**Set exercise:**
Produce word for word the lines of the data below running from the one that has "q.make_compatible(carried.rotation_quaternion)" to the one that has "3.96), (14.0, 4.0)])", inclusive, and no others.

═════ Information shown ═════

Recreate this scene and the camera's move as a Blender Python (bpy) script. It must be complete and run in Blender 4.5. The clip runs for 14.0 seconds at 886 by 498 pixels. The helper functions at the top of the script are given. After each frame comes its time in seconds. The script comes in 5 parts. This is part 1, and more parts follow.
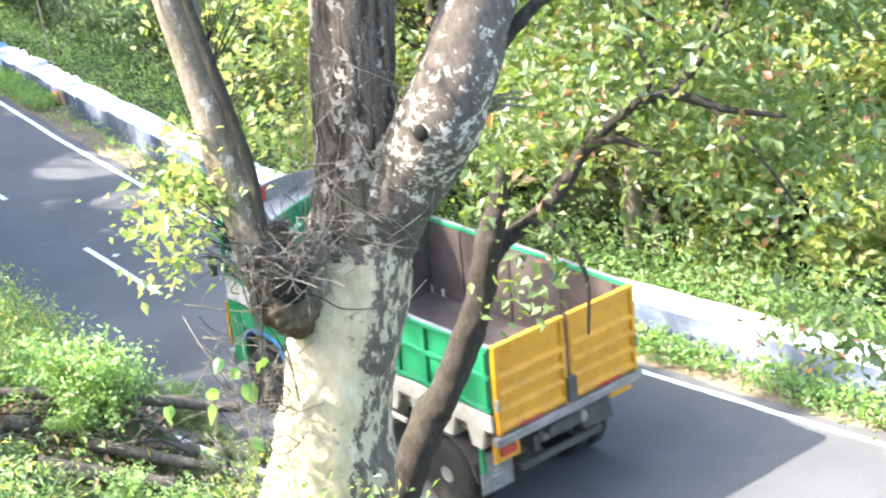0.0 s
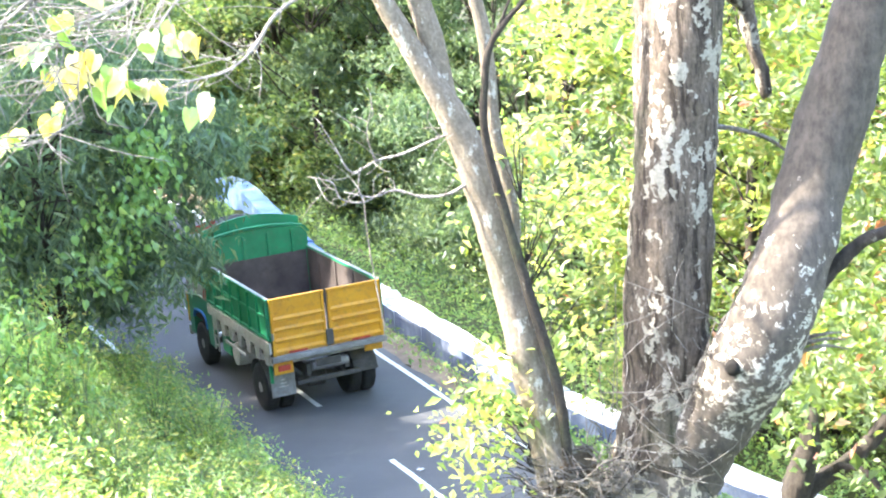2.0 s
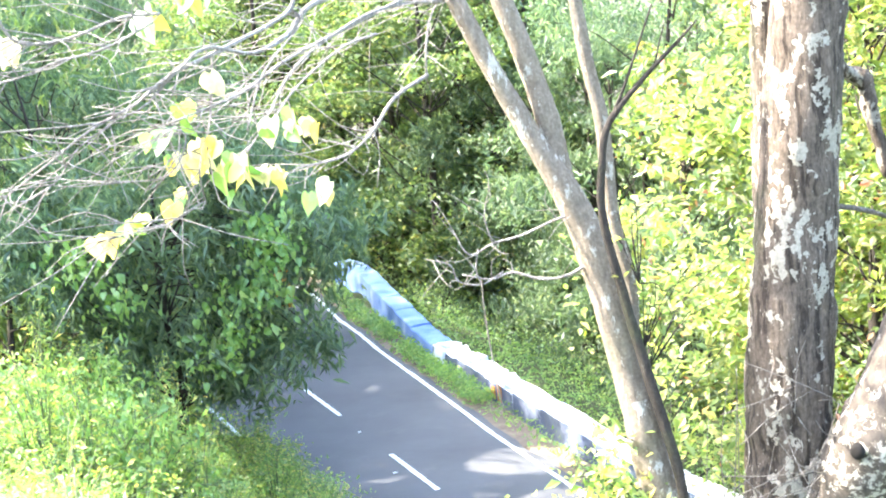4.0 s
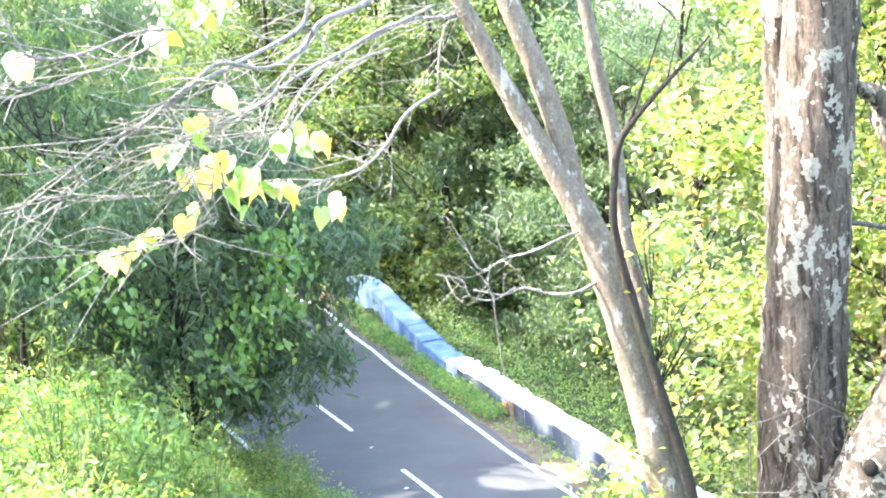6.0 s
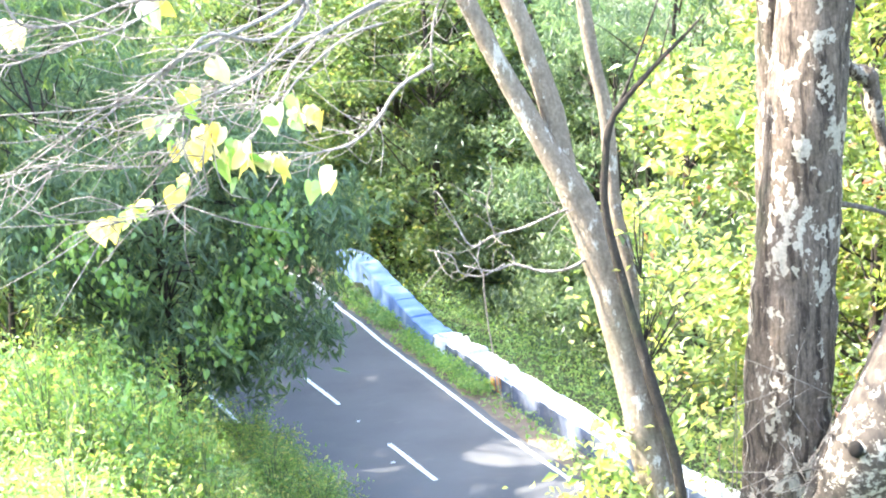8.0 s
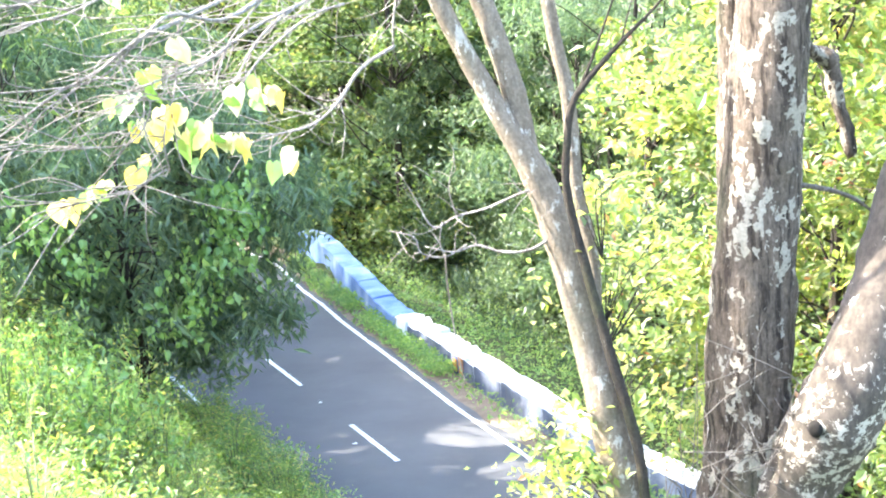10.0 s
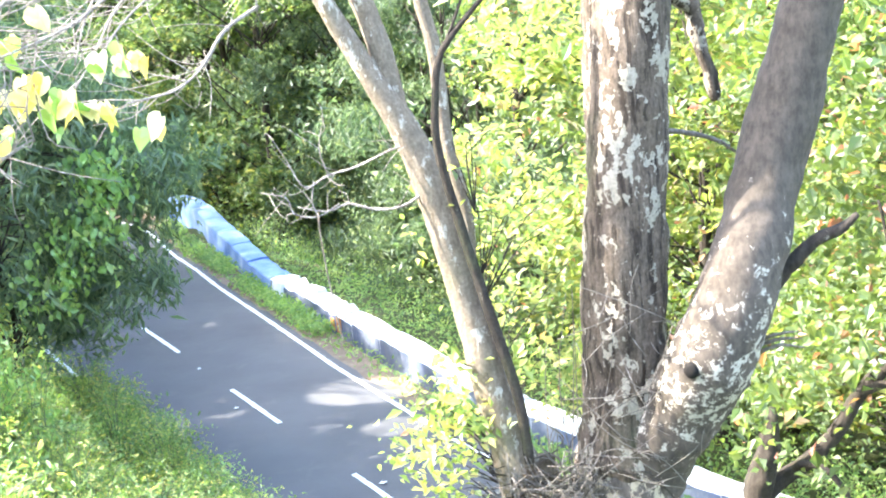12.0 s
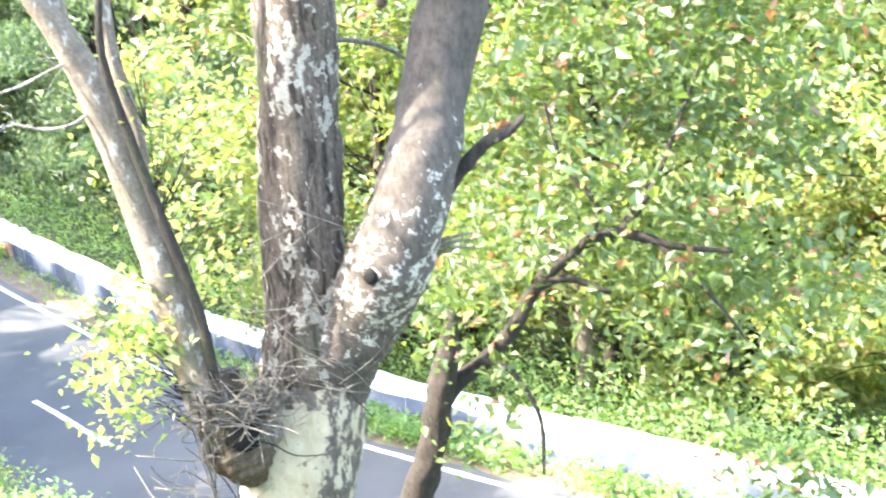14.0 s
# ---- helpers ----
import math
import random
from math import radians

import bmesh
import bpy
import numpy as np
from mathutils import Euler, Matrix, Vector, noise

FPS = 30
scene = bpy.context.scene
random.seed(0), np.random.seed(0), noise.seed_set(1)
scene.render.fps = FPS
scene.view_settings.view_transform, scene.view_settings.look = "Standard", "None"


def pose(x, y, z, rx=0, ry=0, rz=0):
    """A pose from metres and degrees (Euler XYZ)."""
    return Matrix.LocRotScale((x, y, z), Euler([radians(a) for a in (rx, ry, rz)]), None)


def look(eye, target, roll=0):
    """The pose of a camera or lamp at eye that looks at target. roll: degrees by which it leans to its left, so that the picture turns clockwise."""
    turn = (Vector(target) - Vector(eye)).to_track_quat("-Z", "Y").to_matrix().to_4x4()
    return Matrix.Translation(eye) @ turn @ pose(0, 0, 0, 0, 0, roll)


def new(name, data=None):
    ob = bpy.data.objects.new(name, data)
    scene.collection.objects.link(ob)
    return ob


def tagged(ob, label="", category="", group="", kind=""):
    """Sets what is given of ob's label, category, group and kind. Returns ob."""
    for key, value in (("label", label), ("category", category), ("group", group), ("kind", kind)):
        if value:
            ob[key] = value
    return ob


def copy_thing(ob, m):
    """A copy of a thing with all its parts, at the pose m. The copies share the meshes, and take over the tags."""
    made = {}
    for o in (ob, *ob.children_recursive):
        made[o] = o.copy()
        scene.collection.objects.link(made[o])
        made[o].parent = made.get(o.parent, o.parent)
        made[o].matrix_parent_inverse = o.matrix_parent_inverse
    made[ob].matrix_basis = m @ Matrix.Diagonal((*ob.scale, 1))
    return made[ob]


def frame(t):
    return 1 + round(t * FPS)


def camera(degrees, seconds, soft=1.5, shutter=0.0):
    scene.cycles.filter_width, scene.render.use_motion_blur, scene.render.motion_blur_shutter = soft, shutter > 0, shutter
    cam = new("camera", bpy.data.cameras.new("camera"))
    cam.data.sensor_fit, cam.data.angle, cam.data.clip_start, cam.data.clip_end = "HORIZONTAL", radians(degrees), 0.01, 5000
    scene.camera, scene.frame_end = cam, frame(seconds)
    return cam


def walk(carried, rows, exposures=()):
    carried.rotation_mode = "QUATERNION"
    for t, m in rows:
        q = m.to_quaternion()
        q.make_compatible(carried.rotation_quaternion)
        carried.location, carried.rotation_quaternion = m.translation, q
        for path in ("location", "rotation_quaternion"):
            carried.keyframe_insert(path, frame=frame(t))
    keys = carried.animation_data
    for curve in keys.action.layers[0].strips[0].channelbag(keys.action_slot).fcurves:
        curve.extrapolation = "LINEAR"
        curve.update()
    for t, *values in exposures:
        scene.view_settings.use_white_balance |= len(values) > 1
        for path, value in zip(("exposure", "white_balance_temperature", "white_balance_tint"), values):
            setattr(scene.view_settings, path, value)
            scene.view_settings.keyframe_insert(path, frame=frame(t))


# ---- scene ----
EYE = (0.0, 0.0, 11.29)
cam = camera(28.65, 14.0, soft=2.0, shutter=0.25)


def aim(rx, ry, rz):
    return pose(*EYE, rx, ry, rz)


walk(cam, [
    (0.0, aim(68.22, 4.94, -10.1)), (0.5, aim(70.29, 5.33, -6.83)), (1.0, aim(73.34, 4.62, -2.49)),
    (1.5, aim(74.94, 4.36, -1.02)), (2.0, aim(76.58, 4.49, 0.78)), (2.5, aim(77.49, 5.27, 1.78)),
    (3.0, aim(78.45, 5.59, 2.33)), (3.5, aim(79.14, 5.56, 3.82)), (3.7, aim(79.44, 5.56, 4.28)),
    (5.8, aim(80.01, 5.55, 4.99)), (6.0, aim(80.17, 5.51, 4.96)), (6.5, aim(80.18, 5.33, 4.95)),
    (7.0, aim(80.45, 5.34, 5.09)), (7.5, aim(80.27, 5.23, 4.96)), (8.0, aim(79.34, 4.57, 4.79)),
    (8.2, aim(79.06, 4.37, 4.77)), (10.3, aim(78.59, 4.35, 2.87)), (10.5, aim(78.87, 4.49, 1.93)),
    (11.0, aim(78.26, 4.84, 0.19)), (11.5, aim(77.31, 5.24, -1.25)), (12.0, aim(76.79, 5.92, -1.07)),
    (12.5, aim(76.62, 5.79, -1.38)), (13.0, aim(76.28, 5.78, -2.99)), (13.5, aim(74.73, 5.85, -7.88)),
    (14.0, aim(72.74, 5.73, -12.1))],
    exposures=[(0.0, 3.47), (1.0, 3.67), (1.5, 3.89), (3.0, 4.05), (7.0, 3.93), (12.5, 3.95), (13.0, 3.96), (14.0, 4.0)])

# ---- daylight: high sun from the uphill side ----
SUN = Vector((-0.70, 0.03, 0.72)).normalized()
world = bpy.data.worlds.new("sky")
scene.world = world
world.use_nodes = True
sky = world.node_tree.nodes.new("ShaderNodeTexSky")
sky.sky_type, sky.sun_disc = 'NISHITA', False
sky.sun_elevation = math.asin(SUN.z)
sky.sun_rotation = math.atan2(SUN.x, SUN.y)
sky.dust_density = 2.0
world.node_tree.links.new(sky.outputs[0], world.node_tree.nodes["Background"].inputs[0])
world.node_tree.nodes["Background"].inputs[1].default_value = 0.15
sun_data = bpy.data.lights.new("sun", 'SUN')
sun_data.energy, sun_data.angle, sun_data.color = 2.15, radians(0.6), (1.0, 0.95, 0.86)
sun = new("sun", sun_data)
sun.matrix_world = look((0, 0, 60), Vector((0, 0, 60)) - SUN)


# ---- materials ----
def material(name, rough=0.8, metal=0.0):
    m = bpy.data.materials.new(name)
    m.use_nodes = True
    n = m.node_tree.nodes
    b = n["Principled BSDF"]
    b.inputs["Roughness"].default_value = rough
    b.inputs["Metallic"].default_value = metal
    if rough >= 0.85:
        b.inputs["Specular IOR Level"].default_value = 0.25
    return m, n, m.node_tree.links, b


def ramp(n, l, fac, stops, constant=False):
    r = n.new("ShaderNodeValToRGB")
    e = r.color_ramp.elements
    while len(e) < len(stops):
        e.new(0.5)
    for k, (p, c) in enumerate(stops):
        e[k].position, e[k].color = p, (*c, 1)
    if constant:
        r.color_ramp.interpolation = 'CONSTANT'
    l.new(fac, r.inputs[0])
    return r.outputs[0]


def noise_tex(n, l, scale, detail=5.0, rough=0.6, stretch=None, coord="Object"):
    t = n.new("ShaderNodeTexNoise")
    t.inputs["Scale"].default_value, t.inputs["Detail"].default_value, t.inputs["Roughness"].default_value = scale, detail, rough
    c = n.new("ShaderNodeTexCoord")
    if stretch:
        m = n.new("ShaderNodeMapping")
        m.inputs["Scale"].default_value = stretch
        l.new(c.outputs[coord], m.inputs[0])
        l.new(m.outputs[0], t.inputs[0])
    else:
        l.new(c.outputs[coord], t.inputs[0])
    return t.outputs["Fac"]


def mix(n, l, fac, a, b, mode='MIX'):
    m = n.new("ShaderNodeMix")
    m.data_type, m.blend_type = 'RGBA', mode
    for sock, v in ((m.inputs[0], fac), (m.inputs[6], a), (m.inputs[7], b)):
        if isinstance(v, (int, float)):
            sock.default_value = v
        elif isinstance(v, tuple):
            sock.default_value = (*v, 1)
        else:
            l.new(v, sock)
    return m.outputs[2]


def bump(n, l, b, height, strength, distance=0.02):
    k = n.new("ShaderNodeBump")
    k.inputs["Strength"].default_value, k.inputs["Distance"].default_value = strength, distance
    l.new(height, k.inputs["Height"])
    l.new(k.outputs[0], b.inputs["Normal"])


def painted(name, stops, scale=3.0, rough=0.6, metal=0.0, dirt=(0.12, 0.10, 0.08), dirty=0.5, relief=0.1, stretch=None):
    m, n, l, b = material(name, rough, metal)
    base = ramp(n, l, noise_tex(n, l, scale, 6, 0.65, stretch), stops)
    spots = ramp(n, l, noise_tex(n, l, scale * 4.3, 8, 0.7), [(0.5, (0, 0, 0)), (0.72, (dirty, dirty, dirty))])
    l.new(mix(n, l, spots, base, dirt), b.inputs["Base Color"])
    bump(n, l, b, noise_tex(n, l, scale * 9, 4), relief, 0.01)
    return m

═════

**The completed task:**
        q.make_compatible(carried.rotation_quaternion)
        carried.location, carried.rotation_quaternion = m.translation, q
        for path in ("location", "rotation_quaternion"):
            carried.keyframe_insert(path, frame=frame(t))
    keys = carried.animation_data
    for curve in keys.action.layers[0].strips[0].channelbag(keys.action_slot).fcurves:
        curve.extrapolation = "LINEAR"
        curve.update()
    for t, *values in exposures:
        scene.view_settings.use_white_balance |= len(values) > 1
        for path, value in zip(("exposure", "white_balance_temperature", "white_balance_tint"), values):
            setattr(scene.view_settings, path, value)
            scene.view_settings.keyframe_insert(path, frame=frame(t))


# ---- scene ----
EYE = (0.0, 0.0, 11.29)
cam = camera(28.65, 14.0, soft=2.0, shutter=0.25)


def aim(rx, ry, rz):
    return pose(*EYE, rx, ry, rz)


walk(cam, [
    (0.0, aim(68.22, 4.94, -10.1)), (0.5, aim(70.29, 5.33, -6.83)), (1.0, aim(73.34, 4.62, -2.49)),
    (1.5, aim(74.94, 4.36, -1.02)), (2.0, aim(76.58, 4.49, 0.78)), (2.5, aim(77.49, 5.27, 1.78)),
    (3.0, aim(78.45, 5.59, 2.33)), (3.5, aim(79.14, 5.56, 3.82)), (3.7, aim(79.44, 5.56, 4.28)),
    (5.8, aim(80.01, 5.55, 4.99)), (6.0, aim(80.17, 5.51, 4.96)), (6.5, aim(80.18, 5.33, 4.95)),
    (7.0, aim(80.45, 5.34, 5.09)), (7.5, aim(80.27, 5.23, 4.96)), (8.0, aim(79.34, 4.57, 4.79)),
    (8.2, aim(79.06, 4.37, 4.77)), (10.3, aim(78.59, 4.35, 2.87)), (10.5, aim(78.87, 4.49, 1.93)),
    (11.0, aim(78.26, 4.84, 0.19)), (11.5, aim(77.31, 5.24, -1.25)), (12.0, aim(76.79, 5.92, -1.07)),
    (12.5, aim(76.62, 5.79, -1.38)), (13.0, aim(76.28, 5.78, -2.99)), (13.5, aim(74.73, 5.85, -7.88)),
    (14.0, aim(72.74, 5.73, -12.1))],
    exposures=[(0.0, 3.47), (1.0, 3.67), (1.5, 3.89), (3.0, 4.05), (7.0, 3.93), (12.5, 3.95), (13.0, 3.96), (14.0, 4.0)])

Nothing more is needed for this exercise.